STATED TASK: Omit all images. Transcribe the rest of the material below exactly.

## start

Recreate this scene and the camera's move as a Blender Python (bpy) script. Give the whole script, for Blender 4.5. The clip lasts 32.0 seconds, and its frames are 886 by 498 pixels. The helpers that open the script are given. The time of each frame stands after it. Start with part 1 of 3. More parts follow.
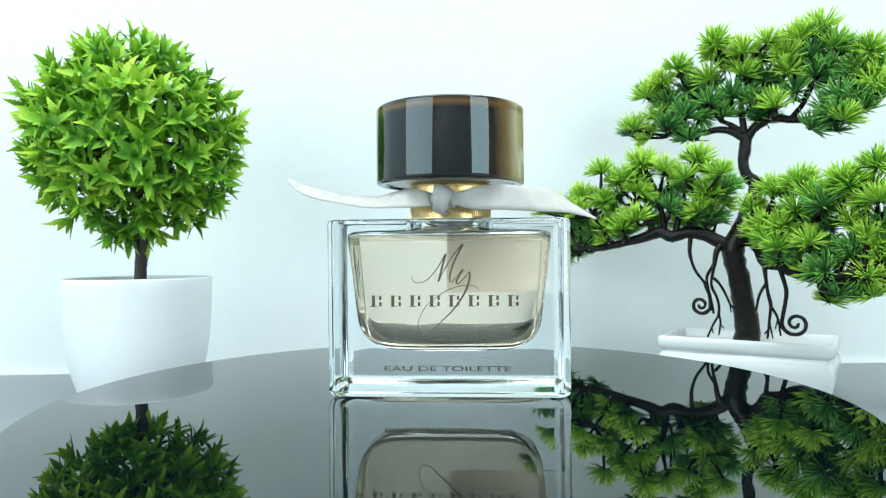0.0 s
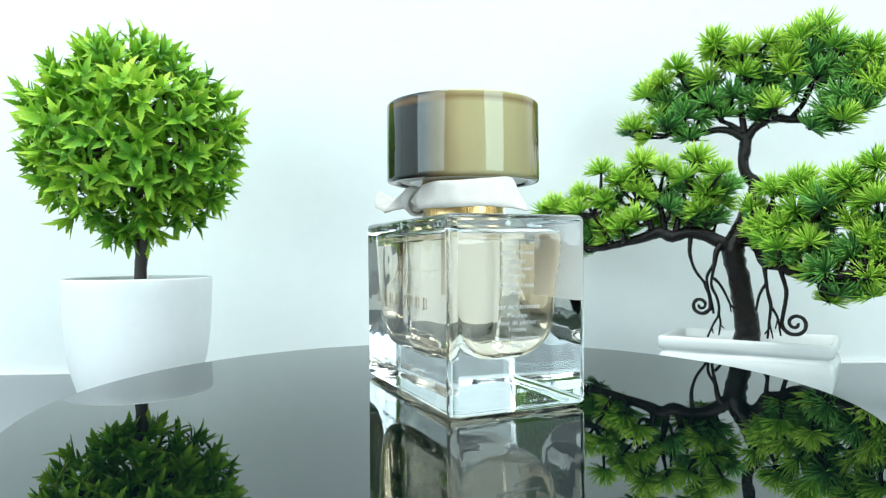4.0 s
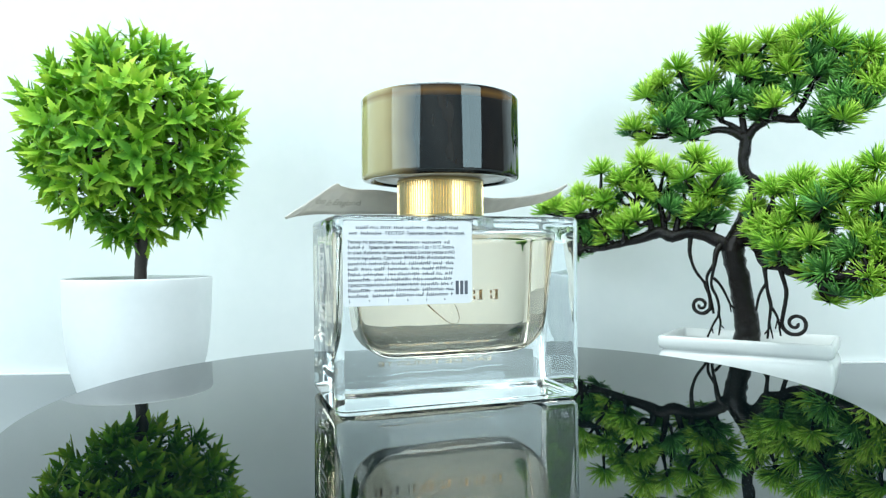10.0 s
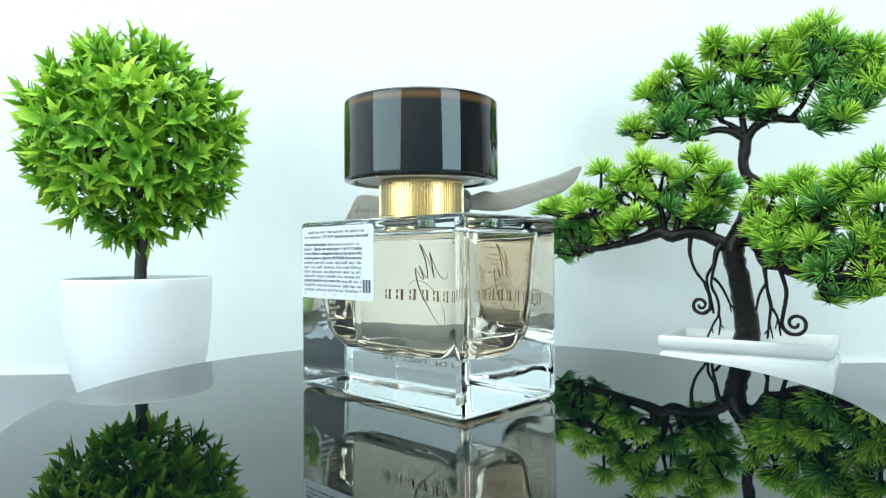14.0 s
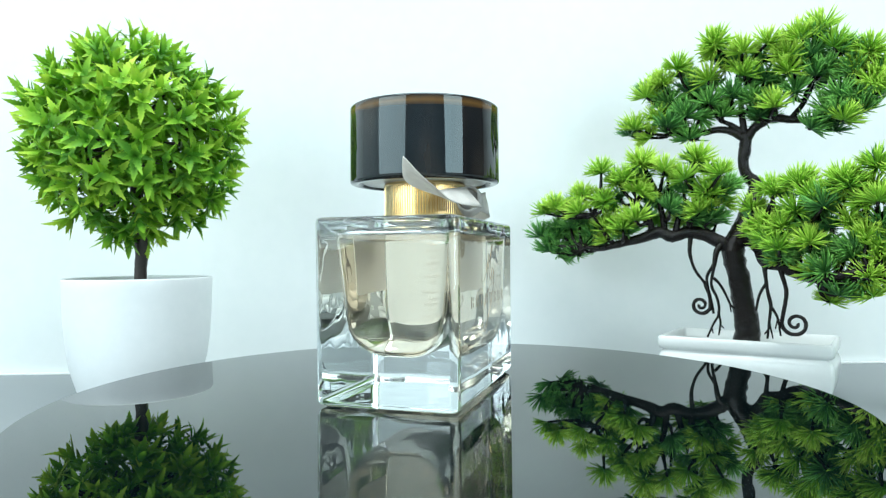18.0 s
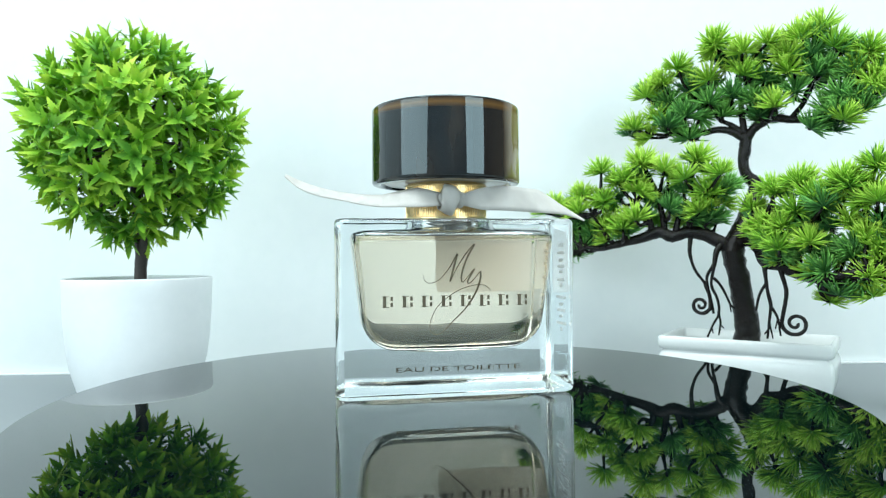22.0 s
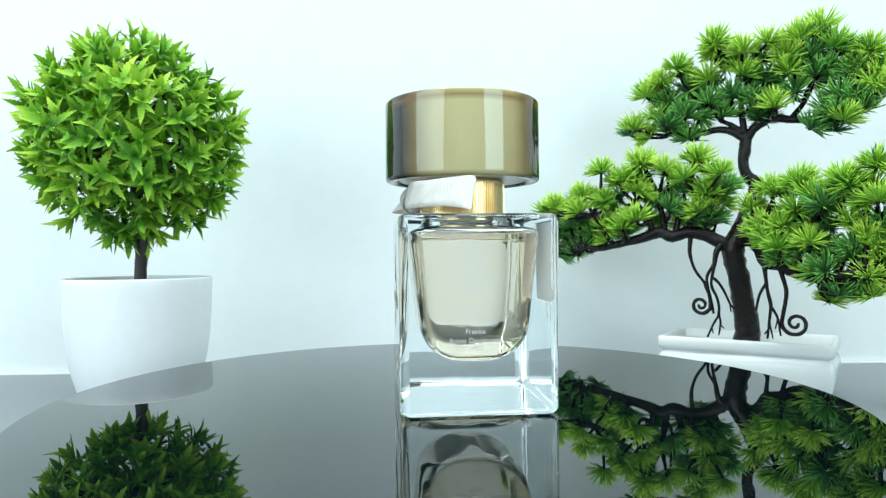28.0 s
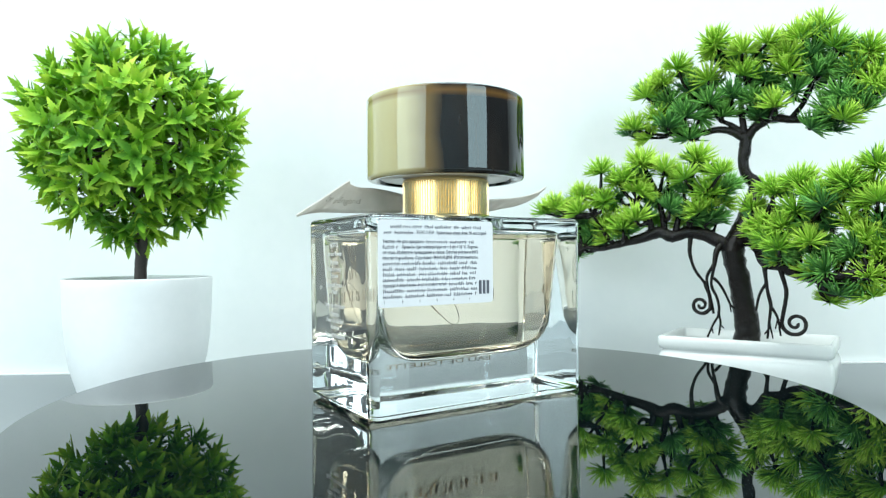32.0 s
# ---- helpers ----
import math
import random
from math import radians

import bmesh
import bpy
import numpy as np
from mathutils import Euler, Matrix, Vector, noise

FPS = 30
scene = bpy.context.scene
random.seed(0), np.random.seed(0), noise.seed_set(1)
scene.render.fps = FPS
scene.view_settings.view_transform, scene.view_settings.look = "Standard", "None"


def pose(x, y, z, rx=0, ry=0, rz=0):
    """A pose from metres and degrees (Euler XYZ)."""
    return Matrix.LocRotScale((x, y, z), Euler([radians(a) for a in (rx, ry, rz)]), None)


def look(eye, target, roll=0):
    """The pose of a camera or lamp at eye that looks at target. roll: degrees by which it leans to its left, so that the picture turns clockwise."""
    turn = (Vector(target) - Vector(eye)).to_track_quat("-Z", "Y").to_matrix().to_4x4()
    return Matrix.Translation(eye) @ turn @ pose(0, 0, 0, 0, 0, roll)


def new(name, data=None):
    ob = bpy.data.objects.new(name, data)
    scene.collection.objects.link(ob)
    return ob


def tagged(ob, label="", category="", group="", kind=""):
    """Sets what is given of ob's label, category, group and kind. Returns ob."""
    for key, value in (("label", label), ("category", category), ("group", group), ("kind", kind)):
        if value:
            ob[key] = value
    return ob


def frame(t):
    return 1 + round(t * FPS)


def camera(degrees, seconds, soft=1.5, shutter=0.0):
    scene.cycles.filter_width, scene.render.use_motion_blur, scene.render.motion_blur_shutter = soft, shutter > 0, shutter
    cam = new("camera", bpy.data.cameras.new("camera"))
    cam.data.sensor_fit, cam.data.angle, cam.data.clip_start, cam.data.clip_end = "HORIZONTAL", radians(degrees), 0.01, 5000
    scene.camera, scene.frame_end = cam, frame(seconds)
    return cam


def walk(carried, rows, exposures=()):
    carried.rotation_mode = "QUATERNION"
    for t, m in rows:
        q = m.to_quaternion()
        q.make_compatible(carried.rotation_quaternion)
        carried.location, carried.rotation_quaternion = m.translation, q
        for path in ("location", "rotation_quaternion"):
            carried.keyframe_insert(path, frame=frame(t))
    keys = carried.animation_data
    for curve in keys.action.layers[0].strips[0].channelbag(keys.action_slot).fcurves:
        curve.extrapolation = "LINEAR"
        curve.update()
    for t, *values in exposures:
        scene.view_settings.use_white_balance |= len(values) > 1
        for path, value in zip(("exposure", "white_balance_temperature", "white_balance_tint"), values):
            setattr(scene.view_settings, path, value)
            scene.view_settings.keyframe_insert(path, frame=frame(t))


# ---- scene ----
cam = camera(67.97, 32.0, soft=1.1)
cam.data.dof.use_dof, cam.data.dof.focus_distance, cam.data.dof.aperture_fstop = True, 0.237, 38.0   # the plants lie a little out of focus
EYE = Vector((0.0004, -0.2389, 0.0490))
AIM = look(EYE, EYE + Vector((0, math.cos(0.0083), math.sin(0.0083))), -0.46)
walk(cam, [(0, AIM), (32.0, AIM)], exposures=[
    (0, -0.03, 6300, 10), (2.2, -0.03, 6310, 10), (3.0, 0.01, 6450, 10.5), (5.0, -0.05, 6300, 10), (7.2, -0.05, 6300, 10), (8.0, 0.04, 6480, 11), (9.0, 0.05, 6480, 11),
    (10.0, -0.01, 6300, 10), (14.0, -0.02, 6310, 10), (17.0, -0.02, 6310, 10), (19.0, 0.01, 6420, 10.5), (20.0, 0.04, 6540, 11), (21.0, 0.11, 6510, 11),
    (22.0, 0.00, 6300, 10), (25.0, 0.00, 6320, 10), (28.0, -0.08, 6280, 10), (30.2, -0.08, 6280, 10), (30.9, 0.06, 6450, 11), (32.0, 0.05, 6480, 11)])

# ---- light: two soft panels either side of the lens, and the lit ceiling of a pale room ----
world = bpy.data.worlds.new("world")
scene.world = world
world.use_nodes = True
world.node_tree.nodes["Background"].inputs[0].default_value = (0.75, 0.9, 1.0, 1)
world.node_tree.nodes["Background"].inputs[1].default_value = 0.05


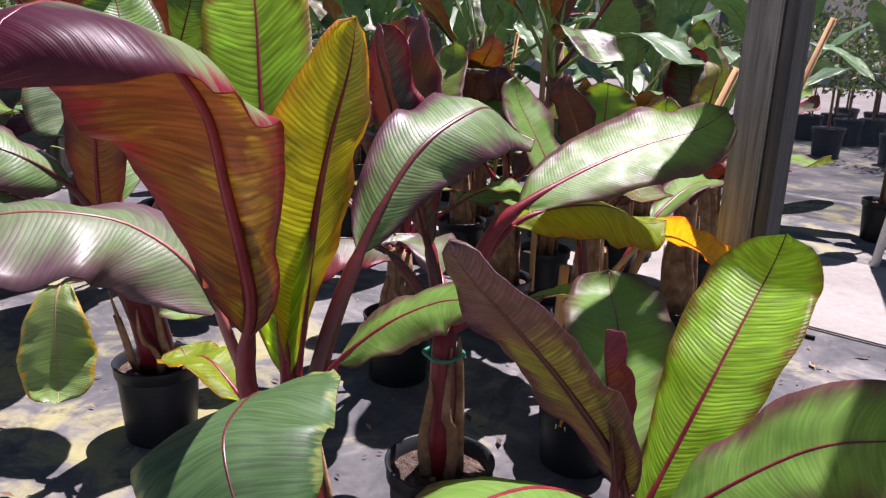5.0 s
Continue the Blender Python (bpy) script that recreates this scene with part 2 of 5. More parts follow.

## end

REPLY:
Recreate this scene and the camera's move as a Blender Python (bpy) script. Give the whole script, for Blender 4.5. The clip lasts 32.0 seconds, and its frames are 886 by 498 pixels. The helpers that open the script are given. The time of each frame stands after it. Start with part 1 of 3. More parts follow.
0.0 s
4.0 s
10.0 s
14.0 s
18.0 s
22.0 s
28.0 s
32.0 s
# ---- helpers ----
import math
import random
from math import radians

import bmesh
import bpy
import numpy as np
from mathutils import Euler, Matrix, Vector, noise

FPS = 30
scene = bpy.context.scene
random.seed(0), np.random.seed(0), noise.seed_set(1)
scene.render.fps = FPS
scene.view_settings.view_transform, scene.view_settings.look = "Standard", "None"


def pose(x, y, z, rx=0, ry=0, rz=0):
    """A pose from metres and degrees (Euler XYZ)."""
    return Matrix.LocRotScale((x, y, z), Euler([radians(a) for a in (rx, ry, rz)]), None)


def look(eye, target, roll=0):
    """The pose of a camera or lamp at eye that looks at target. roll: degrees by which it leans to its left, so that the picture turns clockwise."""
    turn = (Vector(target) - Vector(eye)).to_track_quat("-Z", "Y").to_matrix().to_4x4()
    return Matrix.Translation(eye) @ turn @ pose(0, 0, 0, 0, 0, roll)


def new(name, data=None):
    ob = bpy.data.objects.new(name, data)
    scene.collection.objects.link(ob)
    return ob


def tagged(ob, label="", category="", group="", kind=""):
    """Sets what is given of ob's label, category, group and kind. Returns ob."""
    for key, value in (("label", label), ("category", category), ("group", group), ("kind", kind)):
        if value:
            ob[key] = value
    return ob


def frame(t):
    return 1 + round(t * FPS)


def camera(degrees, seconds, soft=1.5, shutter=0.0):
    scene.cycles.filter_width, scene.render.use_motion_blur, scene.render.motion_blur_shutter = soft, shutter > 0, shutter
    cam = new("camera", bpy.data.cameras.new("camera"))
    cam.data.sensor_fit, cam.data.angle, cam.data.clip_start, cam.data.clip_end = "HORIZONTAL", radians(degrees), 0.01, 5000
    scene.camera, scene.frame_end = cam, frame(seconds)
    return cam


def walk(carried, rows, exposures=()):
    carried.rotation_mode = "QUATERNION"
    for t, m in rows:
        q = m.to_quaternion()
        q.make_compatible(carried.rotation_quaternion)
        carried.location, carried.rotation_quaternion = m.translation, q
        for path in ("location", "rotation_quaternion"):
            carried.keyframe_insert(path, frame=frame(t))
    keys = carried.animation_data
    for curve in keys.action.layers[0].strips[0].channelbag(keys.action_slot).fcurves:
        curve.extrapolation = "LINEAR"
        curve.update()
    for t, *values in exposures:
        scene.view_settings.use_white_balance |= len(values) > 1
        for path, value in zip(("exposure", "white_balance_temperature", "white_balance_tint"), values):
            setattr(scene.view_settings, path, value)
            scene.view_settings.keyframe_insert(path, frame=frame(t))


# ---- scene ----
cam = camera(67.97, 32.0, soft=1.1)
cam.data.dof.use_dof, cam.data.dof.focus_distance, cam.data.dof.aperture_fstop = True, 0.237, 38.0   # the plants lie a little out of focus
EYE = Vector((0.0004, -0.2389, 0.0490))
AIM = look(EYE, EYE + Vector((0, math.cos(0.0083), math.sin(0.0083))), -0.46)
walk(cam, [(0, AIM), (32.0, AIM)], exposures=[
    (0, -0.03, 6300, 10), (2.2, -0.03, 6310, 10), (3.0, 0.01, 6450, 10.5), (5.0, -0.05, 6300, 10), (7.2, -0.05, 6300, 10), (8.0, 0.04, 6480, 11), (9.0, 0.05, 6480, 11),
    (10.0, -0.01, 6300, 10), (14.0, -0.02, 6310, 10), (17.0, -0.02, 6310, 10), (19.0, 0.01, 6420, 10.5), (20.0, 0.04, 6540, 11), (21.0, 0.11, 6510, 11),
    (22.0, 0.00, 6300, 10), (25.0, 0.00, 6320, 10), (28.0, -0.08, 6280, 10), (30.2, -0.08, 6280, 10), (30.9, 0.06, 6450, 11), (32.0, 0.05, 6480, 11)])

# ---- light: two soft panels either side of the lens, and the lit ceiling of a pale room ----
world = bpy.data.worlds.new("world")
scene.world = world
world.use_nodes = True
world.node_tree.nodes["Background"].inputs[0].default_value = (0.75, 0.9, 1.0, 1)
world.node_tree.nodes["Background"].inputs[1].default_value = 0.05


5.0 s
Continue the Blender Python (bpy) script that recreates this scene with part 2 of 5. More parts follow.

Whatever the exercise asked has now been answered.